The Asheville Chamber Music Series closed its 60th concert season with a performance by world renowned Trio Solisti at the Unitarian Universalist Church of Asheville. The trio, consisting of violinist Maria Bachmann, cellist Alexis Pia Gerlach, and pianist Jon Klibonoff performed an astonishing set of three trios that captivated the audience from beginning to end.
The Trio opened with the rarely performed Piano Trio No. 2 in B minor by Joaquín Turina. This wonderful work received a delicate, passionate, and intimate treatment that suits such a romantic work. From the very first note, the audience was entranced by the wondrous music these fantastic players made. With each and every phrase perfectly together each player seemed to only be a part of one whole instrument. There were many times when Ms. Bachmann and Ms. Gerlach had phrases that intersected and wove around each other throughout the entire concert, and it was in these moments that the two ceased to be anything but purely expressive beings. Mr. Klibonoff’s playing as a whole was something that I have rarely heard from a pianist, his dynamic and melodic flexibility certainly is part of the core of what makes Trio Solisti great.
To close the first half the trio played Beethoven’s famous “Archduke” Trio.

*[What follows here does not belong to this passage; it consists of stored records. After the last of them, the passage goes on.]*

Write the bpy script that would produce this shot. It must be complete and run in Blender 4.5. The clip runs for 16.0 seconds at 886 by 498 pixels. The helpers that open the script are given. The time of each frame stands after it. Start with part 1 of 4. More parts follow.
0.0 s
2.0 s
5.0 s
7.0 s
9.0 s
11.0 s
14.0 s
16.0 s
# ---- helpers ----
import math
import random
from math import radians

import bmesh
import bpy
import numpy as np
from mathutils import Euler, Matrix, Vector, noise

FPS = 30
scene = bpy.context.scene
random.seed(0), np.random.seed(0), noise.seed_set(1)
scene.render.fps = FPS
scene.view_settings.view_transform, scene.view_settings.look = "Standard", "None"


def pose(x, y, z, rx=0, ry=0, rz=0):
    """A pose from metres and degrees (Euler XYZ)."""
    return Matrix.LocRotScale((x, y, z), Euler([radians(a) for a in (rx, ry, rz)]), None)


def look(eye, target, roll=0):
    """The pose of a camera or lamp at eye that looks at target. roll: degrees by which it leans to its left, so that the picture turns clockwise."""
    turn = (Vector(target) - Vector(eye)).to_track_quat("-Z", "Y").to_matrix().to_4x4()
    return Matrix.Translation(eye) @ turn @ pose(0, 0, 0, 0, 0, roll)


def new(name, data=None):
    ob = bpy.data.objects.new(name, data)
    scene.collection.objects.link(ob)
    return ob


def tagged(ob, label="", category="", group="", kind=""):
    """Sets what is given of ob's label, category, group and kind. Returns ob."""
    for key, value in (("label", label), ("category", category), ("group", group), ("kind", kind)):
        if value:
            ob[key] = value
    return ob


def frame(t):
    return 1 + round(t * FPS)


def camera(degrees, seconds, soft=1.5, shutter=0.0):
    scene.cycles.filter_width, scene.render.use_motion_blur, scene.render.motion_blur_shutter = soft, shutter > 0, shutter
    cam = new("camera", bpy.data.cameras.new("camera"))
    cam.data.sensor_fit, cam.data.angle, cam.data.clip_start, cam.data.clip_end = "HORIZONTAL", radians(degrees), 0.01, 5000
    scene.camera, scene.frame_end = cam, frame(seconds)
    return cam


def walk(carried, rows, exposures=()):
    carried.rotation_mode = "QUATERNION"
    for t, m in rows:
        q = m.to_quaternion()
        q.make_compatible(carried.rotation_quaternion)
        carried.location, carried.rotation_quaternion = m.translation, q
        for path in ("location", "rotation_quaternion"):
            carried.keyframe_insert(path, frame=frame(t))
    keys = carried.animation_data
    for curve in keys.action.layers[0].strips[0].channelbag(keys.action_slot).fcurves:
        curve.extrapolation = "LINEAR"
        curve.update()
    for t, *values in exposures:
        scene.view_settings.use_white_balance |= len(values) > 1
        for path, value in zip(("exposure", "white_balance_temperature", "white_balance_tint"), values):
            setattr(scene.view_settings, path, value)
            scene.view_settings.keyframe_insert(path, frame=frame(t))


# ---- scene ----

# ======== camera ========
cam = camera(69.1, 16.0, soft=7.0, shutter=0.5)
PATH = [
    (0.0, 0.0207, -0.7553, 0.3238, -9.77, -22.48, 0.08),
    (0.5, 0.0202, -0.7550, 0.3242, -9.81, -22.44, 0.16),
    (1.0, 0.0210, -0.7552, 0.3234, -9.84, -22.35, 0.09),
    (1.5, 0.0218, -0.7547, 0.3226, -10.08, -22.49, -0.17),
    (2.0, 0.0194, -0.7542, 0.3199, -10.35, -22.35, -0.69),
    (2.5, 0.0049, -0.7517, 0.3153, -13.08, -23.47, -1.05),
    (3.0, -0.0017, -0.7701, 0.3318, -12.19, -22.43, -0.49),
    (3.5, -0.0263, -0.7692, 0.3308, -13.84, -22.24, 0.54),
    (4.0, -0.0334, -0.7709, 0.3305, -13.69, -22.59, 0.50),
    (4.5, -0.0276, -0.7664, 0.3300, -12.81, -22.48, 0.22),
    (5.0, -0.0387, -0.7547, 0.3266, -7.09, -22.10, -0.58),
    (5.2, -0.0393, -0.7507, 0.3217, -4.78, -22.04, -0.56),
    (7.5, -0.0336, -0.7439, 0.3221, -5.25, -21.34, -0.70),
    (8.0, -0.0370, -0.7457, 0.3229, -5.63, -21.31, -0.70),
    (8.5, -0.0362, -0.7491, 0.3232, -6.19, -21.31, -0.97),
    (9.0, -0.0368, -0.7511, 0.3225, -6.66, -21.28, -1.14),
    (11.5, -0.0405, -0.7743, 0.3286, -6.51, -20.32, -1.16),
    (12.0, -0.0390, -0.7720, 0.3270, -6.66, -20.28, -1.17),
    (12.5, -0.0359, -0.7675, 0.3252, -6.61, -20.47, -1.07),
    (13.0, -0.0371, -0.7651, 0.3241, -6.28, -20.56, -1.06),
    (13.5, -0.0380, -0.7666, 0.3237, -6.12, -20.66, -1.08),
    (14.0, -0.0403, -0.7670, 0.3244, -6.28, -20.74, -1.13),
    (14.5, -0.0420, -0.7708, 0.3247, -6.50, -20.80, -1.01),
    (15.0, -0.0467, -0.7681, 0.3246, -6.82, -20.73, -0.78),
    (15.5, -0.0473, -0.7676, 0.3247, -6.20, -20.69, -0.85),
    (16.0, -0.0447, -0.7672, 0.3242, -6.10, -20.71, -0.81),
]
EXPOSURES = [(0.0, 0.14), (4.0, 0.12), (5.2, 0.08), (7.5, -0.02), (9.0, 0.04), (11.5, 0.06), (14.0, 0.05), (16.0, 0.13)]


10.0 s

The group played the entire four-movement work with great skill, but I feel as though they did not necessarily enjoy it as much as the Turina, or the Chausson performed later. Admittedly, this trio calls for a much more rigid style of playing, especially in the second and fourth movements which call for abrupt changes in attitude and style. The first movement was characteristically noble, in such a way as to make one think they were in the Archduke’s castle itself. The Scherzo was lighthearted and boisterous, which let the trio members express themselves in a way which seemed more attuned to their own style. The sweet cantabile which was the third movement again had a noble, church-like quality to it that I felt in some ways suppressed the energy and life Trio Solisti is capable of delivering. However, during the fourth movement, all bets were off, with the trio playing with the jovial, yet noble attitude which Beethoven intended to capture within the work.
The entire second half of the program consisted solely of the fascinating Piano Trio in G minor from French composer Ernest Chausson. Heavily influenced by the likes of Franck and Massenet, this work is incredibly rich and full of lush harmonies and melodies. Solisti played not only their instruments, but the heartstrings of the audience with this dark and emotive work. From beginning to end you could see and hear the passion the players felt, and it made for a wonderful, astounding performance. The first movement opened with a dark, arresting theme, perfectly suited to what Solisti can do. From there the piece only got better, with a light scherzo second movement and a sweet third movement. Undoubtedly, the fourth movement was the greatest moment of the night. Through the cunning manipulation of the cyclical themes throughout the work, Trio Solisti demonstrated the true essence of musicianship, giving the audience an emotional experience that few groups can achieve.
Trio Solisti is a younger group that has already garnered a great deal on the world’s stage. From The Wall St. Journal to Musical America, the group has received high praise, and I can do no more but add my own voice to that praise. Trio Solisti has several albums available for purchase, so if you cannot see them live, the investment is most certainly worth it.